Re: [tied] Athene

From: Dennis Poulter
Message: 3246
Date: 2000-08-18

Is it so very far Piotr? Final t's were dropped both in Greek and in Late (New Kingdom) Egyptian. A prothetic vowel or contamination from the obviously related Semitic Anat could provide an explanation of the initial a. So we have a possible ath-a-nei-.
It's not as if we're discussing two entirely unrelated words. Notwithstanding John's claim of 6c political machinations, there is a consensus in classical literature identifying Athena with Neit.
 
I have heard of the Berber adrar as a possible source of Atlas. The question is though, was Atlas originally the mountain or the ocean? He seems to have many similarities with Okeanos. So maybe what we have is two different names, from different sources, for the same thing - the ocean that encircles the world.
 
----- Original Message -----
From: Piotr Gasiorowski
To: cybalist@egroups.com
Sent: Friday, 18 August, 2000 4:48 PM
Subject: Re: [tied] Athene

 
----- Original Message -----
Sent: Friday, August 18, 2000 5:52 AM
Subject: Re: [tied] Athene

Dennis,
 
You're right, of course. Athe:na: is a relatively late contraction of Athe:naa: < Atha:naia:. Still, there is a long way to go from Neit to -(a:)naia: -- far too long, IMO, for the former to be a plausible starting point.
 
Talking of Africa, (Mt) Atlas, has been connected with Berber adrĂ¢r 'mountain' (cf. Herodotus's mention of the Atarantes 'Highlanders?', a tribe in N Africa), though some specialists question this etymology.
 
Piotr
 
 
The problem of deriving Athena from Hanahana is to my mind not so much that of the origin of the Greek theta, but that of the final syllable.
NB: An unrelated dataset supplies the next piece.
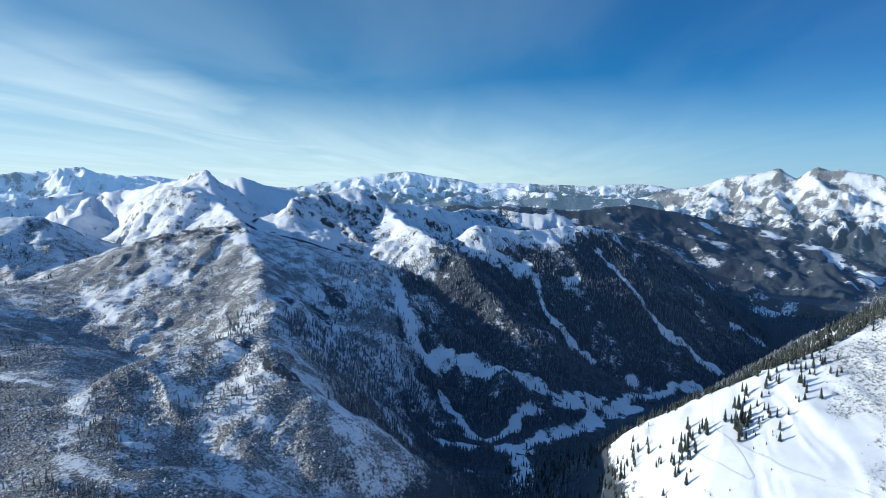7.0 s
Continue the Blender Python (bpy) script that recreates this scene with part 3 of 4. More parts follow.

The earlier Greek forms, in inscriptions before 4c, and attested in Homer, Aeschylus, Aristophanes and others, has this as /-naie:/, /naia/, or /naa/. This would suggest that Neit is a more plausible source than (Ha)-na. Further, after a somewhat cursory check, I cannot find "a great number of Greek divine and semi-divine names" (John) that begin with At-, other than Atlas and all his derivatives, and that cannot be analysed as a-, e.g. A-tropos, A-talanta. There is however a possible Egyptian source in /Ht/ "temple or abode of a god", or "tomb", which, although not attested for Neit, has been transcribed elsewhere in Greek and Coptic as /At-/ or /Ath-/. There is of course the statement by Charax of Pergamon in the 2c AD that "the Saitians called their city Athe:nai".